Using positive semi definite continuous BF as a controller gain such as:

$\mathrm{u}_{\mathrm{si}}=-\frac{\left|\sigma_{\mathrm{i}}\right|}{\epsilon-\left|\sigma_{\mathrm{i}}\right|} \operatorname{sign}\left(\sigma_{\mathrm{i}}\right)=-\mathrm{k}_{\mathrm{b}} \frac{\sigma_{\mathrm{i}}}{\epsilon-\left|\sigma_{\mathrm{i}}\right|}$                        (49)

where, $1 \gg \epsilon>0$ represents the boundary layer thickness and $\mathrm{k}_{\mathrm{b}}>0$ is the gain of the controller that could be chosen for steady state error regulation and robustness improvement. The advantages of the proposed approach could be outlined as follows:

- No knowledge of the maximum value of the disturbance is to be known in advance.

- No reaching phase.

- Chattering is eliminated or (attenuated for smaller $\epsilon$), and this is due the continuity feature of the BF within boundary layer $|s|<\epsilon$.

Calling Eqs. (45) and (46) of Lyapunov candidate function:

$\begin{gathered}\mathrm{V}=\frac{1}{2} \sigma^2 \\ \dot{\mathrm{~V}}=\sigma \dot{\sigma}=\sigma(-\operatorname{sign}(\sigma)+\mathrm{d})\end{gathered}$  

$\dot{\mathrm{V}}=\sigma \dot{\sigma}=\sigma\left(-\mathrm{k}_{\mathrm{b}} \frac{\sigma_{\mathrm{i}}}{\epsilon-\left|\sigma_{\mathrm{i}}\right|}+\mathrm{d}\right)$           (50)

$\dot{\mathrm{V}} \leq-|\sigma|\left(\mathrm{k}_{\mathrm{b}} \frac{\left|\sigma_{\mathrm{i}}\right|}{\epsilon-\left|\sigma_{\mathrm{i}}\right|}-|\mathrm{d}|\right)$           (51)

For negative definiteness

$\left(k_b \frac{\left|\sigma_i\right|}{\epsilon-\left|\sigma_i\right|}-|d|\right)>0$           (52)
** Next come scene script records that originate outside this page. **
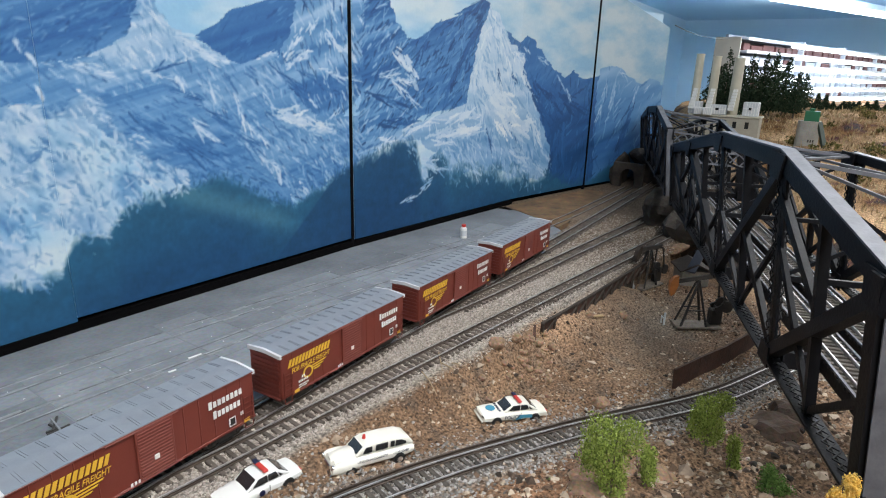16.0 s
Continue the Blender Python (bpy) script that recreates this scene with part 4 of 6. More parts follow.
def paint():
    """The whole mural on one canvas, back to front."""
    rng = np.random.RandomState(12)
    S, Z = np.meshgrid(CANVAS_S, CANVAS_Z, indexing="ij")
    cl = np.clip(0.5 + 0.6 * layers(S / 90, Z / 34, 130, 4), 0, 1)[..., None]
    east = np.clip((S - 1100) / 900, 0, 1)[..., None]
    canvas = np.array((142.0, 186, 216)) * (1 - cl) + np.array((196.0, 212, 220)) * cl
    canvas = canvas * (1 - east * 0.10)
    bs, bw, bh = [p[0] for p in BRUSH], [p[1] for p in BRUSH], [p[2] for p in BRUSH]
    for q, (name, hi, lo, fall, count, contrast, poly) in enumerate(MASSES):
        misty = name == "mist"
        if misty:
            accents(canvas, rng, ((SHADE_WEST, (0.12, 0.30)), (SHADE_EAST, (0.04, 0.20)), (SNOW_WEST, (0.66, 1.0)), (SNOW_MID, (0.66, 0.98)), (SNOW_EAST, (0.70, 1.0))))
            foothills(canvas, S, Z)
            accents(canvas, rng, ((SNOW_FAR, (0.50, 0.84)),))
        ss, zs = [p[0] for p in poly], [p[1] for p in poly]
        i0, i1 = np.searchsorted(CANVAS_S, [min(ss) - 25, max(ss) + 25])
        j0, j1 = np.searchsorted(CANVAS_Z, [min(zs) - 25, max(zs) + 25])
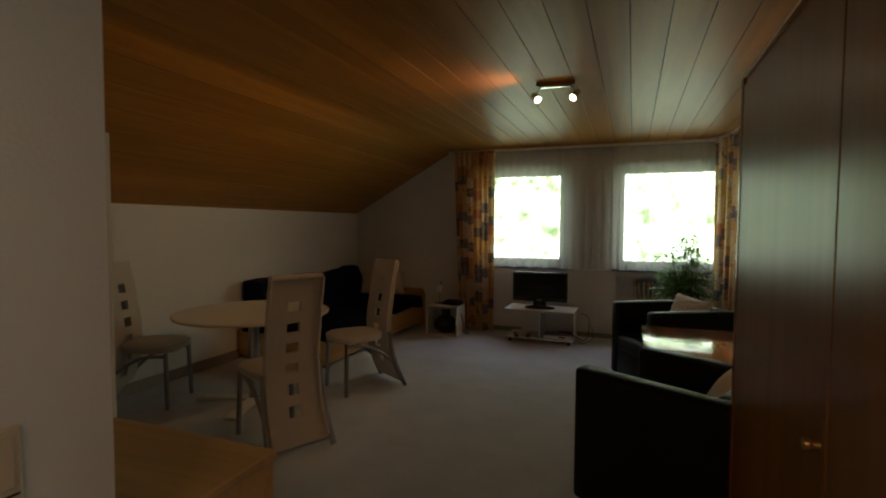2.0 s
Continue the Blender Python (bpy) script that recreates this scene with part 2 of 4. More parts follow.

let $|\mathrm{d}| \leq \mathrm{d}_{\max }$

$\frac{\left|\sigma_i\right|}{\epsilon-\left|\sigma_i\right|}>d_{\max }$            (53)

$\mathrm{k}_{\mathrm{b}}\left|\sigma_{\mathrm{i}}\right|>\left(\epsilon-\left|\sigma_{\mathrm{i}}\right|\right) \mathrm{d}_{\max }$           (54)

$\mathrm{k}_{\mathrm{b}}\left|\sigma_{\mathrm{i}}\right|+\mathrm{d}_{\max }\left|\sigma_{\mathrm{i}}\right|>\mathrm{d}_{\max } \epsilon$           (55)

$\left|\sigma_{\mathrm{i}}\right|\left(\mathrm{k}_{\mathrm{b}}+\mathrm{d}_{\max }\right)>\mathrm{d}_{\max } \epsilon$           (56)

$\left|\sigma_{\mathrm{i}}\right|>\frac{\mathrm{d}_{\max } \epsilon}{\mathrm{k}_{\mathrm{b}}+\mathrm{d}_{\max }} \rightarrow \dot{\mathrm{V}}<0$           (57)

Which means the ultimate bound of $\left|\sigma_{\mathrm{i}}\right|$ is less than $\frac{d_{\text {max}}{ }^{\mathrm{\epsilon}}}{k_b+d_{\text {max}}}$ which is less than $\epsilon$, [51, 53].

Figure 2. Block diagram of BFISMC

This paper presents robust BF based Integral Sliding Mode Control (BFISMC) strategy for Attitude controlling of rigid spacecraft, the proposed method has no reaching phase because of the use of the ISMC, which is known for this property, and no need for prior knowledge of disturbance limits, making it more practical and effective in real-world applications. This method ensures robustness and eliminates chattering under varying conditions by using BF to regulate the gain smoothly. Moreover, this approach is effective in reducing the effect of disturbance, which makes the control system able to behave as nominal full order system from the beginning. In addition, the stability has been proven by Lyapunov criteria, which provides strong theoretical guarantees for the effectiveness of this method. A comparative simulation has been performed, explained that BFISMC outperforms ISMC and BFASMC in terms of adaptability, smoothness and control effort, whereas robust stability and performance were achieved with a steady state error of 0.0026 (rad) and control effort of 0.33 (nm).